I have spoken on a variety of topics at 9 different NRA State Chapters' conferences, including 2 Regional and 2 National, with more to come! Whether Keynote or concurrent, I absolutely love visiting and celebrating with our State Chapters while bringing ethics back and more! It's also allowed me to work on checking off my bucket list of visiting all 8 Comprehensive Vocational Training Centers left in the country. Hot Springs and Plainwell are next! I've never met a stranger, so feel free to say hello if you see me out and about at this year's NRA Disability Employment Summit (March 31st-April 2nd) or your State Chapter's conference! We've got a lot of great things planned in Kentucky this year and are looking forward to another successful KJPD Pre-Conference to KRA's Annual Training Conference! We'd love to see NRA back in the Bluegrass again, but are very excited to host the South East Region of NRA (SERNRA) in 2020!
What was your path into the field of rehabilitation? Please tell us about your education, any “ah ha” moments and other influence.
Before coming to OVR, I was a university disability services coordinator, psychology professor, and worked with non-profit community rehabilitation programs that provided a variety of services, including supported employment and direct job placement, to a broad range of individuals with disabilities. I have several years of business management experience across different industries and am also a Kentucky APSE member. I obtained an AA in Liberal Studies and a BA in Psychology with a Human Service Concentration from Kentucky State University, as well as my Master of Rehabilitation Counseling (MRC) from the University of Kentucky. I received my CRC in the fall of 2012 and am also LPCA qualified.
I have always had a great heart for individuals with disabilities and grew up with exposure to various disability populations throughout my entire life, whether it be personally or professionally. My father worked for a "sheltered workshop" when I was younger, so I had a particular penchant for working with individuals with intellectual/developmental disabilities. I didn't know what the rehabilitation counseling profession was until I was recruited as an undergrad for the MRC program at the University of Kentucky. I started taking my graduate courses while I was still completing my BA at Kentucky State University under the advisement of my mentor, Dr. Tierra Freeman.
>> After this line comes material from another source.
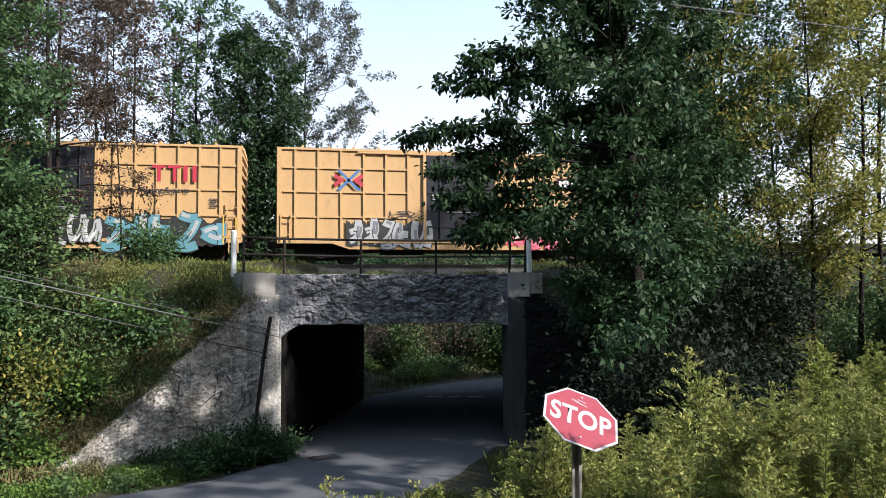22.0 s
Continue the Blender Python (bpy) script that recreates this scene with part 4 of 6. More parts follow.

I took the extra courses necessary to get my LPCA, if I wanted to work towards my LPCC, and I sat for the CRC exam passing with flying colors. After graduation, I started teaching psychology at my Alma Mater and became their Disability Services Coordinator. I had done some of my MRC fieldwork as a counselor in the Disability Resource Center there and was recommended by my predecessor for his position when he left. If only I had known that I would eventually find myself working for the state VR agency! I guess I should have taken that RSA Long-Term Training Grant for my MRC, but of course I had other plans. It's funny how things work out!
What accomplishment are you most proud of (professional or personal)?
Professionally, I'm most proud of obtaining my MRC/CRC and growing within my profession, especially providing training and being able to help grow and inspire others within the field through professional and personal development. I conducted my first webinar for our job placement staff statewide in 2017 and co-presented my first national webinar in 2018.
Personally, I'm most proud of creating another life and in it part of my legacy. It is by far the hardest thing I've ever done. He never ceases to amaze me as I watch him develop and grow into the person he will become! I only hope I make him as proud through my labors of love!
Why did you join NRA and what impact has membership had on your career?
I had always ignored the calls from my MRC faculty about how vital it was to join our professional organizations, whether it was a matter of money or not realizing their importance at the time. Too often the choice between going out for the weekend and paying membership dues wouldn't be up for much discussion, since we aren't necessarily in tune with the real value of the choice we're making then. I think many college students don't always grasp the concept of the invested relationships, networking, comradery, advocacy, continuing education, and other crucial things that professional organizations like the NRA provide us. Some of the best people I know, I've met through my professional membership with NRA and NRAJPD!
I was approached by my colleague and fellow Employment Specialist, Amber Barnes, about joining NRA and NRAJPD almost as soon as I started working at OVR. It was no longer a hard choice to make, so I went ahead and jumped right on board. I immediately filled out the required paperwork and payroll deductions to make it happen. I attended my first KJPD Pre-Conference, KRA Annual Training Conference, and KJPD Annual Business Meeting later that year. Many of my colleagues served in different capacities, so it was of interest to me how I may be able to contribute as well. Little did I know that the next year I would be President-Elect of KJPD and coordinating my first pre-conference, as well as presenting our division's concurrent session at KRA. I've now coordinated 3 KJPD and 2 NRAJPD successful Pre-Conferences. By joining NRA and NRAJPD, as well as taking on substantial roles and being so actively involved, it has done nothing but impact my career in a positive way and grown my resume, skills, and experiences. I highly suggest it for anyone that is looking to advance themselves both personally and professionally, as well as being a part of something larger than ourselves. As I also always say, "Go Team NRA!"
What advice would you give to someone who is thinking about a career in rehabilitation?
My advice would be to research the different education programs, credentials, and career paths that are available within the vocational rehabilitation field. So many times people may be drawn to working with one particular population or area of interest, but find that it may not be what they are truly passionate about. I say to you: "Follow your passion, and you will find your place!" We all have a place in the world, and we have the honor and privilege of helping others find it. So, why not discover yours too?
This is one of the most satisfying careers you could ever pursue. Although it may not make you rich, it will make you wealthy in so many other ways. The impact you have is not just on the life of that one individual with a disability, but their friends, family, co-workers, employers, communities, and beyond. If you ever feel burnt out just give me a call, or send me an e-mail, and I will gladly remind you just how important you are and the work that you do! Keep shining your light, as we are beacons of hope to all of those that we so proudly serve!